S’il n’est pas rare que présidents américains et patrons de la Fed s’opposent sur la politique monétaire à suivre, toute tentative de démettre Jerome Powell de ses fonctions serait du jamais-vu dans l’histoire américaine contemporaine. Donald Trump lui en veut de ne pas avoir «baissé les taux d’intérêt depuis longtemps déjà, comme la BCE», la Banque centrale européenne, et l’encourage à «le faire maintenant».
«Je pense qu’il a tort»
Les responsables de la BCE, qui se réunissent toutes les six semaines, viennent en effet de s’accorder sur une baisse de 0,25 point des taux directeurs pour renforcer l’économie de la zone euro. Sa présidente, Christine Lagarde, a dit jeudi 17 avril que la BCE devait «faire face à l’imprévisible» et se montrer «agile», jugeant impossible de s’engager à l’avance sur une trajectoire de taux dans le contexte incertain de guerre commerciale menée par les Etats-Unis. Elle a aussi affiché sa solidarité avec son homologue de la banque centrale américaine, pour qui elle a dit avoir «beaucoup de respect».

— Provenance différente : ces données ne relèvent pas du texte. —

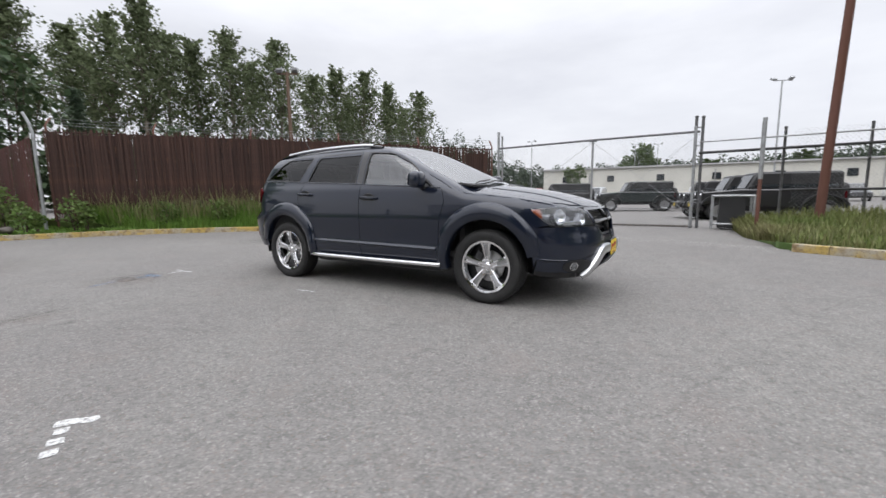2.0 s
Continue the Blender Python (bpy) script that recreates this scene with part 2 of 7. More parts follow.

«Nous n’avons pas besoin de ses compliments pour agir et savoir ce qui est juste», a réagi de son côté le gouverneur de la Banque de France, François Villeroy de Galhau interrogé sur les déclarations la veille de Donald Trump qui a demandé à la Fed de s’inspirer de la BCE sur la baisse des taux d’intérêt. «Je pense qu’il a tort», a également déclaré le banquier français au sujet des critiques formulées par le président Trump contre Jerome Powell sur sa lenteur à baisser les taux. Le président de la Banque de France a souligné l’importance de l’indépendance des banques centrales et la situation spécifique aux Etats-Unis, qui risquent de connaître une flambée inflationniste en raison de la guerre commerciale lancée par Donald Trump. «Moins la politique américaine est crédible, plus les autorités monétaires doivent l’être», a estimé François Villeroy de Galhau, interrogé sur la grande volatilité des marchés financiers depuis le lancement de la guerre commerciale lancée par Donald Trump.
Situation «compliquée»
Les droits de douane du président américain placent la Réserve fédérale dans une situation «compliquée», avait déclaré mercredi Jerome Powell, en estimant que ces surtaxes allaient «très certainement entraîner au moins une hausse temporaire de l’inflation». «Les prix du pétrole sont en baisse, le montant des courses (même les œufs !) aussi, et les Etats-Unis s’enrichissent grâce aux droits de douane», a répondu tôt jeudi le président américain, pour qui le patron de la Fed «est toujours trop lent et a toujours tort». Le dirigeant républicain avait déjà exhorté le 4 avril Jerome Powell à baisser les taux d’intérêt, estimant alors que ce serait «le moment parfait».
Décryptage
La Fed a maintenu ses principaux taux stables, entre 4,25 % et 4,50 %, depuis le début de l’année. La baisse du pétrole a freiné l’inflation en mars, avec l’indice des prix à la consommation qui a reculé de 0,1 %, après une hausse de 0,2 % en février. L’indice a été tiré vers le bas par la baisse des prix à la pompe : -6,3 % sur un mois et -9,8 % sur un an. Cela a conforté la Maison Blanche dans sa politique douanière, alors que les économistes prévoient un regain d’inflation dû aux nouveaux droits de douane mis en place par Donald Trump.
Or, en mars, les surtaxes sur les produits importés aux Etats-Unis n’étaient pas toutes entrées en vigueur. Depuis, et malgré de spectaculaires revirements, les Etats-Unis frappent les produits étrangers de 10 % de droits de douane additionnels, et ceux en provenance de Chine d’une surtaxe punitive de 145 %.